ALBUQUERQUE, N.M. — Mysterious images, some the sculpted outlines of bones or the frilled fan of a coral, float eerily in an azure sea.
These mysterious shapes originate from the most basic form of photography: cyanotypes.
A derivation of childhood “sun prints,” they’re created by placing objects on photosensitive paper and exposing them to light.
Albuquerque’s Marietta Patricia Leis has adopted that process to depict specimens from the collection of the New Mexico Museum of Natural History and Science. “Nature’s Blueprints” runs from through Aug. 31.
The exhibition encompasses between 50-75 prints. Contributing artist and photographer (and Leis’ husband) David Vogel will show videos of the process, along with still images.
The winner of numerous artist residencies around the world, Leis first discovered the shadowy technique through a University of New Mexico photography class. Four years ago, she spent time on a Portuguese island in the Azores called Flores (flowers).
“I had read about Anna Atkins, who in the 1800s published the first illustrated book on botany,” Leis said. “She did it with cyanotypes.”
Inspired, the artist decided to follow Atkins’ tradition and record her own impressions of the local flora.
A renovated stone barn was her studio, its large windows facing the Atlantic. The blue sea and sky saturated the time she spent on the island.
She created photographs on both fabric and paper, loving the spontaneity. A flower may flutter with the wind as it lies exposed to the sun, creating a “ghost” image.
The blue may intensify or fade, depending on the temperature of the rinse water setting the image. Texture surfaces if the paper wrinkles.
Leis exhibited the results in a Houston gallery. During a Greek residency last summer, she turned to the sea for inspiration, using octopi, squid and shrimp as her models. The octopus tentacles became sun ray markings.
About a year ago, Leis approached the Albuquerque museum about a similar show using their stored specimens of bones, feathers, plants and flowers.
“It encompasses the sun, it has a chemical process and you use specimens of nature,” she said. Originally, “I just wanted to show my objects from Portugal. But when I went in (the specimen) room, I was on fire.”
She worked on the prints in December, January and February. The cloudy, cold days made each a hit-or-miss event. She could have turned to artificial light but wanted to stay true to the museum’s mission.
A fan of coral, a bald eagle skeleton and a whooping crane plume all turned into ghostly specters in a pool of blue.
“It’s magical,” Leis said. “It’s like a printing press. You never know exactly what you’re going to get. Sometimes, it transfers itself into something else. You don’t have total control.”
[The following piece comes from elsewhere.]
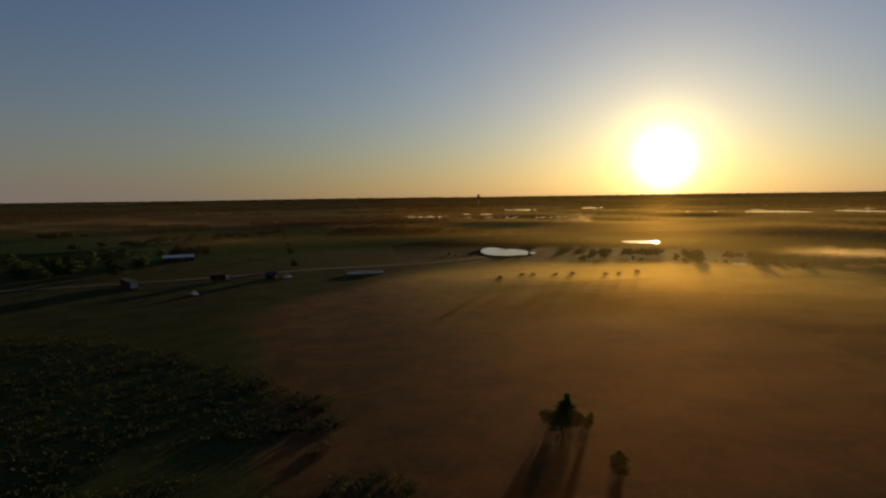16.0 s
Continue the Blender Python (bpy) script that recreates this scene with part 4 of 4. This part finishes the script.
def trailer(label, mat, long=14.0):
    top = new("trailer_home")
    part("body", box(bmesh.new(), 0, 0, 0.7, long, 3.2, 2.6, 0.08), mat, top)
    part("roof", box(bmesh.new(), 0, 0, 3.3, long + 0.3, 3.5, 0.14, 0.03), GREY_ROOF, top)
    for side in (-1, 1):
        part("end_wall", box(bmesh.new(), side * (long / 2 + 0.02), 0, 0.75, 0.08, 3.0, 2.5, 0.02), DIM_WHITE, top, "pale end wall")
    part("door", box(bmesh.new(), long * 0.2, -1.62, 0.8, 0.9, 0.08, 2.0, 0.01), DARK_WOOD, top)
    for k in (-0.35, -0.1, 0.38):
        part("window", box(bmesh.new(), long * k, -1.61, 1.7, 1.1, 0.06, 0.8, 0.01), GLASS_DARK, top)
    part("skirt", box(bmesh.new(), 0, 0, -0.2, long - 0.2, 3.0, 0.9), DARK_WOOD, top)
    return tagged(top, label, "trailer")


stand(box_truck("dark box truck with a white cab parked by the road", DARK_WOOD, DIM_WHITE, 9), 148.8, 306, 149)
stand(gable_house("shed", "small dark wooden shed beside the farm road", 5, 3.5, 2.3, 0.9, DARK_WOOD, GREY_ROOF, 1, 1, "shed"), 144.3, 306, 140)
stand(trailer("long low trailer home with a pale end wall", DARK_WOOD, 20), 156.2, 306, 78)
white_car = stand(parked_car("white car parked in the row beside the road", WHITE_PAINT), 136.8, 308, 135)
for k in range(1, 6):
    stand(white_car, 136.8 - 0.54 * k, 308 + 0.3 * k, 135 + k * 2, True)
stand(white_car, 151.0, 266, 80, True)
stand(white_car, 142.8, 305, 143, True)


# ---- field fence along the road ----
def fence_run(points, label):
    top = new("fence")
    pts = [Vector((*spot(a, d), 0)) for a, d in points]
    post = box(bmesh.new(), 0, 0, -0.3, 0.16, 0.16, 1.7, 0.02)
    shared = None
    for p0, p1 in zip(pts, pts[1:]):
        steps = max(1, round((p1 - p0).length / 5))
        for k in range(steps):
            q = p0.lerp(p1, k / steps)
            if shared is None:
                ob = part("post", post, FENCE_WOOD, top)
                shared = ob.data
            else:
                ob = new("post", shared)
                ob.parent = top
            ob.location = (q.x, q.y, height(q.x, q.y))
        for z in (0.6, 1.1):
            a, b = p0.copy(), p1.copy()
            a.z, b.z = height(a.x, a.y) + z, height(b.x, b.y) + z
            part("rail", tube(bmesh.new(), [a, b], [0.05, 0.05], 5), FENCE_WOOD, top)
    return tagged(top, label, "fence")


fence_run([(160, 305), (154, 300), (148, 306), (142, 322), (136, 328), (130, 340), (126, 358)], "weathered wooden field fence along the farm road")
In Portugal, the Flores series reflected a spiritual connection to her Italian grandmother.
“I grew up in Newark and East Orange, New Jersey,” Leis said. “When I think of my grandmother, I think of color because her garden was so beautiful. I would go out in the garden with her as she was snipping flowers.
“Sometimes when I’m in the studio working away with my hands, I think of her.”
Leis is already investigating her next project – an exploration of Antarctica and its ice.